When equity markets turn volatile or move in a tight range for a long period of time, it gives rise to two types of market traders—those who swear by “bluechips” and those who fish for “penny” stocks, thanks to low valuation. “Bluechip” and “penny” are commonly used terms to describe particular types of stocks found in the equity markets.
Bluechips, as we know, are premium shares that are backed by high market capitalization and quality companies. Penny stocks, on the other hand, are not so easy to define.
What are penny stocks?
As the name suggests, penny stocks trade at a low absolute price. The price may not be in paise, but it is generally accepted that penny stocks trade for a price that is no more than Rs.10-20. Another way to identify a penny stock is to check if its price is less than its face value.
It is more important to consider the fundamental attributes of such stocks and the underlying company. A penny stock has a low price and low market capitalization. It isn’t necessary that these stocks trade every day. Often they are part of the trade to trade segment. What this means is that they have very low liquidity and the difference between the bid price (buy price) and ask price (sell price) can potentially be very large. So transactions are done over the counter rather than through an exchange.
Thanks to the lack of liquidity, speculative trading in such stocks picks up and hence, these are considered risky. With regards the underlying company, usually it is a small-cap company with limited business and growth prospects. The company behind such stocks usually has little to show by way of financial health and management strength. But often these companies are in news and stocks get a boost from that.
Why is it attractive?
The sheer number of penny stocks in the market makes them hard to miss. In the Bombay Stock Exchange (BSE), there are 725 stocks trading below Rs.10 and 1,171 below Rs.20. On the National Stock Exchange, the number is 355 and 189, respectively.

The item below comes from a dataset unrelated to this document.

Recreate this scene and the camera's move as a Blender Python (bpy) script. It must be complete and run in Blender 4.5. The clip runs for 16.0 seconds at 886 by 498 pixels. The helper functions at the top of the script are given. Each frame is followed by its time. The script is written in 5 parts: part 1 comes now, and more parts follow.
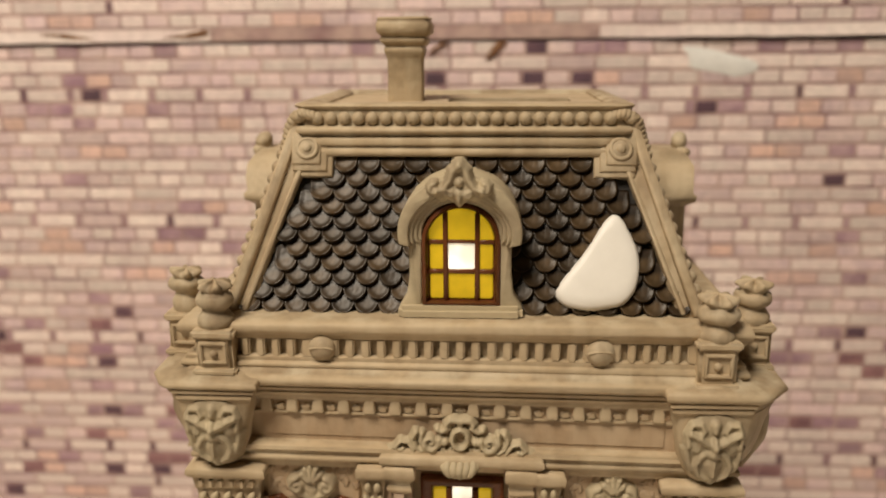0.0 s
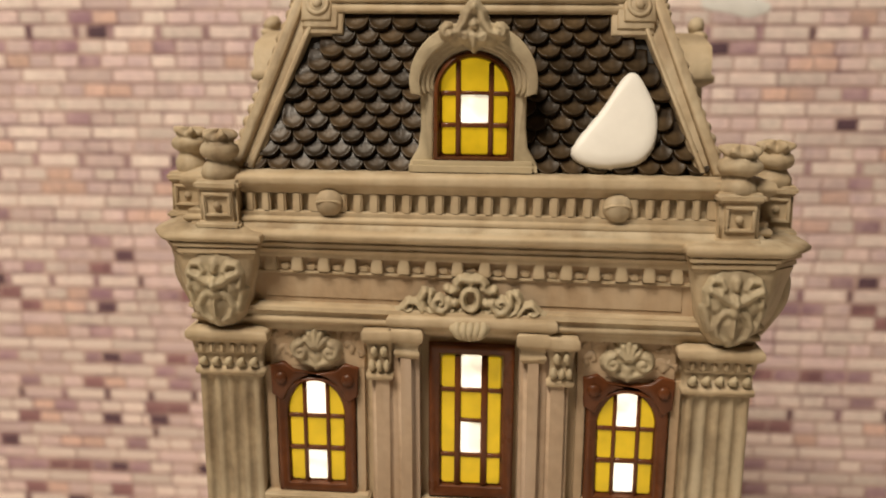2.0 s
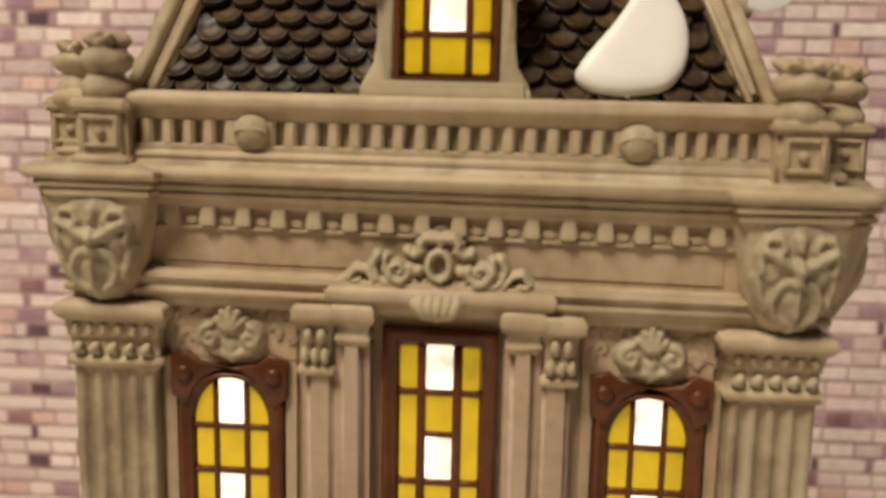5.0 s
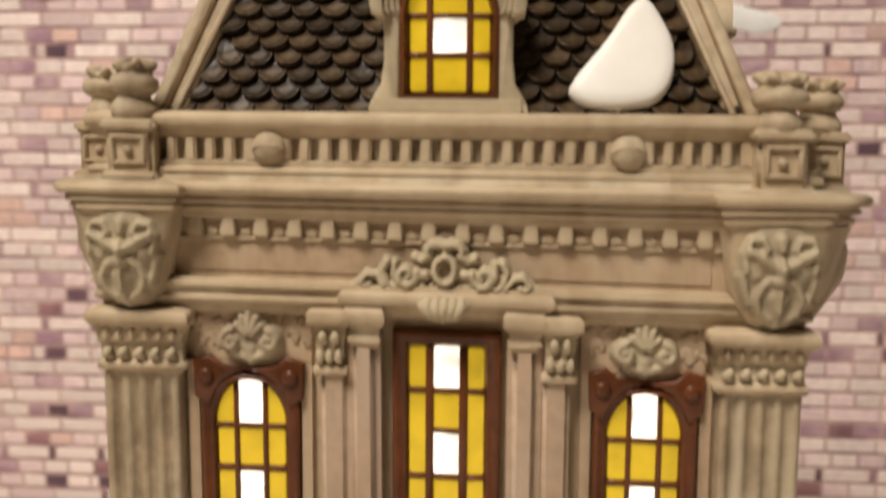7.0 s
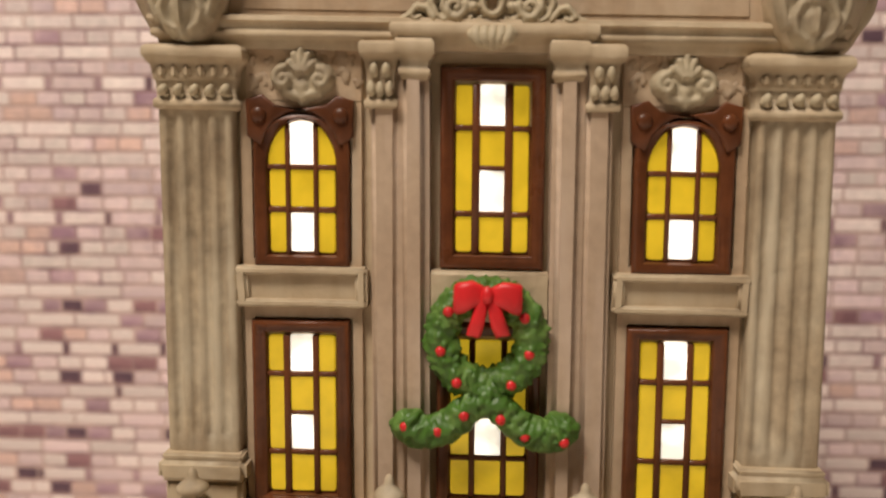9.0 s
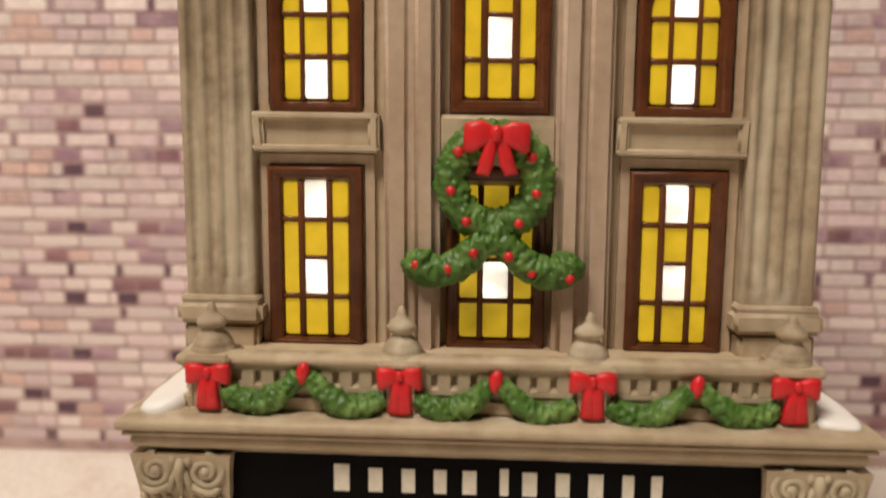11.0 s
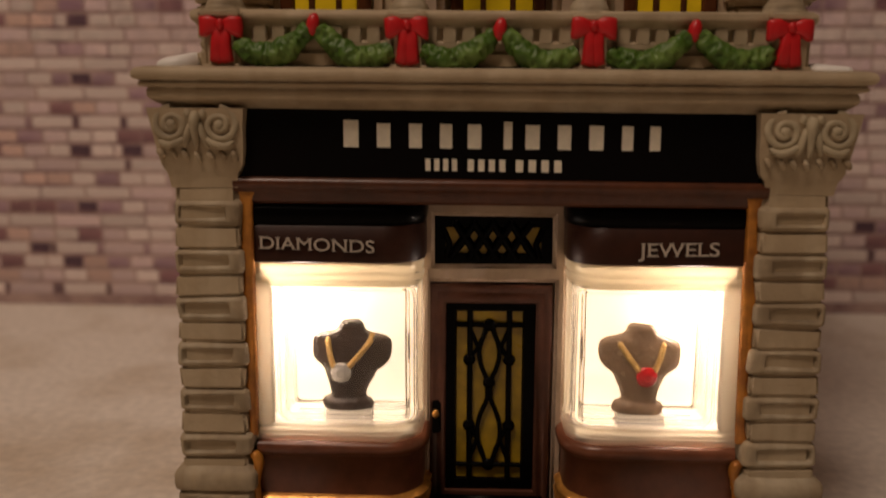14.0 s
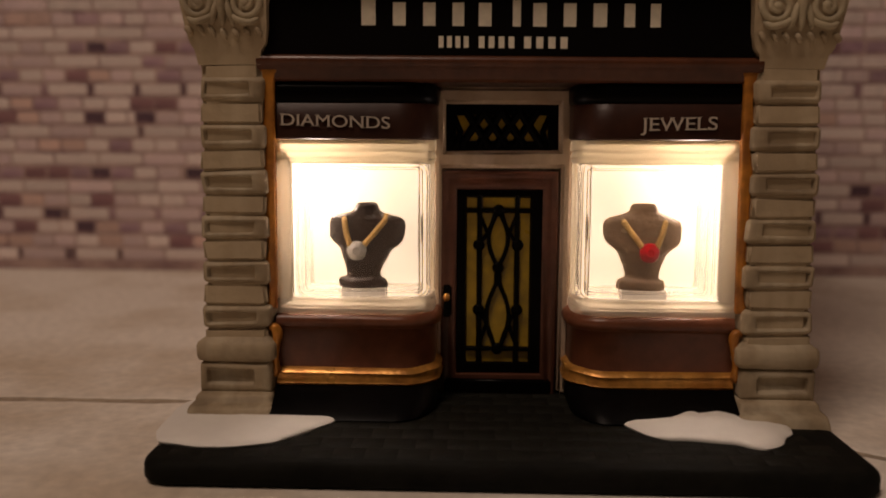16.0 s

The main reason for buying a penny stock is that an investor can get a large number of shares at a small total value. For example, if a company’s market price is Rs.9, you can buy 1,000 shares for just Rs.9,000. On the other hand, if you were to pick a bluechip company with a current market price of, say, Rs.1,800, you would only get five shares. The hope is that the penny stock will give superior returns as the stock price is low; with 1,000 shares, you can benefit a lot.
In reality, stocks that are backed by companies with good fundamentals, financial health and strong management are the ones likely to give good returns in the long run, no matter what the share price is. So don’t get fooled into buying penny stocks just because the price is low. Also, keep in mind that not all low-priced stocks are poor quality, so, do your basic research on financials and management before buying or rejecting a stock.